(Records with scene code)
·····

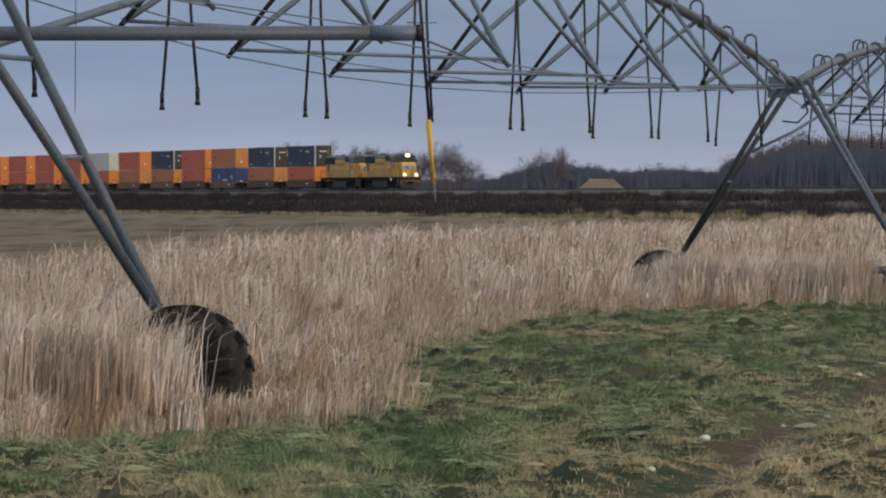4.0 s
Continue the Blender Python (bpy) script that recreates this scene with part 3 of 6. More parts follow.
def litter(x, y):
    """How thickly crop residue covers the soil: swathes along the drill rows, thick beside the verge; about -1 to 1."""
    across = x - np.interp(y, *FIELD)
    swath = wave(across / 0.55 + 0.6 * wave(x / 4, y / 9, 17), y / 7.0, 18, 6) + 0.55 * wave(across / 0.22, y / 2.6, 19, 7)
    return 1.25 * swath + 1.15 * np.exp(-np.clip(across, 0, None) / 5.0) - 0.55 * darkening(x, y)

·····

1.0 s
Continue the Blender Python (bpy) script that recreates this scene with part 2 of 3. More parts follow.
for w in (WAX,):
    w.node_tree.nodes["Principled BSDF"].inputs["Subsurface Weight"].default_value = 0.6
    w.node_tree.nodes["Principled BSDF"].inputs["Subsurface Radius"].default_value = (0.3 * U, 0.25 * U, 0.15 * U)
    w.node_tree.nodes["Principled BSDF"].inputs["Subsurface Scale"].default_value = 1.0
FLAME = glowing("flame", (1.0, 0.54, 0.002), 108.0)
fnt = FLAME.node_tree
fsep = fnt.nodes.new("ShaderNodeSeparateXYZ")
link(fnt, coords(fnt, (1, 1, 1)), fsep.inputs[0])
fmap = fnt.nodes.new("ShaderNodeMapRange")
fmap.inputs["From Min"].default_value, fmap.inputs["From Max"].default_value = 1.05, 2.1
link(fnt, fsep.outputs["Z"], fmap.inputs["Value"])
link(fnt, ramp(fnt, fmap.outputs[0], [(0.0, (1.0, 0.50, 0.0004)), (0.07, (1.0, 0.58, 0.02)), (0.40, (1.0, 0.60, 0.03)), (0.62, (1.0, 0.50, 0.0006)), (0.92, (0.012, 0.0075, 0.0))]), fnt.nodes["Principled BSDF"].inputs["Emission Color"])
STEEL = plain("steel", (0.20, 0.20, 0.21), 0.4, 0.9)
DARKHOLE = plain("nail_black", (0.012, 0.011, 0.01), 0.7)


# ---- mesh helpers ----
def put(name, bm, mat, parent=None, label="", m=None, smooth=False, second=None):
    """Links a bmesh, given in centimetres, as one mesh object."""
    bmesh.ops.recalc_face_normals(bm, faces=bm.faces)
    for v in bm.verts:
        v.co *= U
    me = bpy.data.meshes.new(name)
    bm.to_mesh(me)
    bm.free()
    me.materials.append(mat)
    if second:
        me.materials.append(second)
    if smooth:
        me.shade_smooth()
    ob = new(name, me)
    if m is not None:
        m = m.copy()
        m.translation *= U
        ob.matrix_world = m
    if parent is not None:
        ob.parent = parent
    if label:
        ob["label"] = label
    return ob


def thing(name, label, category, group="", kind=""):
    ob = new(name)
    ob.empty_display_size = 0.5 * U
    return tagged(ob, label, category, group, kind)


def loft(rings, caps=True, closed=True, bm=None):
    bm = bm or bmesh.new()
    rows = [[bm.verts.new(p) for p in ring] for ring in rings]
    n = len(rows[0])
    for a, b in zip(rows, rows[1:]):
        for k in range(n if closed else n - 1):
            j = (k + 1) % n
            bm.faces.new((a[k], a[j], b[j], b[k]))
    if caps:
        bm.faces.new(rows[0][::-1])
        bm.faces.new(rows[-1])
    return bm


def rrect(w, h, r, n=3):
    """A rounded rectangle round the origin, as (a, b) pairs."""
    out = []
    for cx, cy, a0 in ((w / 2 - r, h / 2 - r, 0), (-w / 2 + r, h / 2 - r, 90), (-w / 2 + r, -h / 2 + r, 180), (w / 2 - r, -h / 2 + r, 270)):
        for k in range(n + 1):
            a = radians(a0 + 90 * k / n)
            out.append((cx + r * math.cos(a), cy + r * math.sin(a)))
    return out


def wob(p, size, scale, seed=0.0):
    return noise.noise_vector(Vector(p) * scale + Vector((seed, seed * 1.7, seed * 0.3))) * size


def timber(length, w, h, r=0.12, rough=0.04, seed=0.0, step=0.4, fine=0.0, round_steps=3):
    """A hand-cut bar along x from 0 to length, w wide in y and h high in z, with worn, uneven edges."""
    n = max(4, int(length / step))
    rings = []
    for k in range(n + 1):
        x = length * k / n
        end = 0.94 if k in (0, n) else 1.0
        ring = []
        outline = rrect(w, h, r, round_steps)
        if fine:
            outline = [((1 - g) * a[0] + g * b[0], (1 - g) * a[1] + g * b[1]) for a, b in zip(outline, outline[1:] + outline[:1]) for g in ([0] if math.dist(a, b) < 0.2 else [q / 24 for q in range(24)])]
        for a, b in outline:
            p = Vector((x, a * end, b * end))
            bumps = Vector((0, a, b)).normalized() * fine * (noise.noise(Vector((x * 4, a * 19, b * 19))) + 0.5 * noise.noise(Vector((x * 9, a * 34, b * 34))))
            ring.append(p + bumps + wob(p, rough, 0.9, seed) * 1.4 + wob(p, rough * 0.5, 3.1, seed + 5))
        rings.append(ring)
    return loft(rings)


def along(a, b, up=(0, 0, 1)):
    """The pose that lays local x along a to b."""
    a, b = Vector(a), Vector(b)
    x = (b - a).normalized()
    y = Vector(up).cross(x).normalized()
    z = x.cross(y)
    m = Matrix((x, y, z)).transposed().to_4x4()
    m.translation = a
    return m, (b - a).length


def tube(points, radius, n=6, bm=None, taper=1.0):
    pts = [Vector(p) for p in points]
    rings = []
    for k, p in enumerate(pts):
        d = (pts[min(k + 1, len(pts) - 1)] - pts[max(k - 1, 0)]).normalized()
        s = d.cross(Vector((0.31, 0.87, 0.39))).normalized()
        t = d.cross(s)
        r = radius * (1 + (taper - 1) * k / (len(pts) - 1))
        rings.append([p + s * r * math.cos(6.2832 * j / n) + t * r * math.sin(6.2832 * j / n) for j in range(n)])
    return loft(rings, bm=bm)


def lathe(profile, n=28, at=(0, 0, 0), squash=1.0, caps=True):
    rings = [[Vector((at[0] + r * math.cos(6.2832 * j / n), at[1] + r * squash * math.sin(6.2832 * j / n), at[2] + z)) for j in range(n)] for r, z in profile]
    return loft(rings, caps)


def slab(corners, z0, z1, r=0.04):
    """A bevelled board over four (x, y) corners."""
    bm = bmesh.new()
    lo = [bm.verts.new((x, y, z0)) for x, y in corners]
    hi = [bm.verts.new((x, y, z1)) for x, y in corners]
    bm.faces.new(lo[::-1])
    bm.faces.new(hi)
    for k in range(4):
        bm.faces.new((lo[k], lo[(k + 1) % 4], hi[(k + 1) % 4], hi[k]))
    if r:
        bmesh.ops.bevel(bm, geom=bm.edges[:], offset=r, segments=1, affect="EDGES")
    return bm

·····

Exercise directions
Give again, word for word, only the lines running from the line with "6. More parts follow." through the line with "return 1.25 *"; include both of those lines.

Written reply
Continue the Blender Python (bpy) script that recreates this scene with part 3 of 6. More parts follow.
def litter(x, y):
    """How thickly crop residue covers the soil: swathes along the drill rows, thick beside the verge; about -1 to 1."""
    across = x - np.interp(y, *FIELD)
    swath = wave(across / 0.55 + 0.6 * wave(x / 4, y / 9, 17), y / 7.0, 18, 6) + 0.55 * wave(across / 0.22, y / 2.6, 19, 7)
    return 1.25 * swath + 1.15 * np.exp(-np.clip(across, 0, None) / 5.0) - 0.55 * darkening(x, y)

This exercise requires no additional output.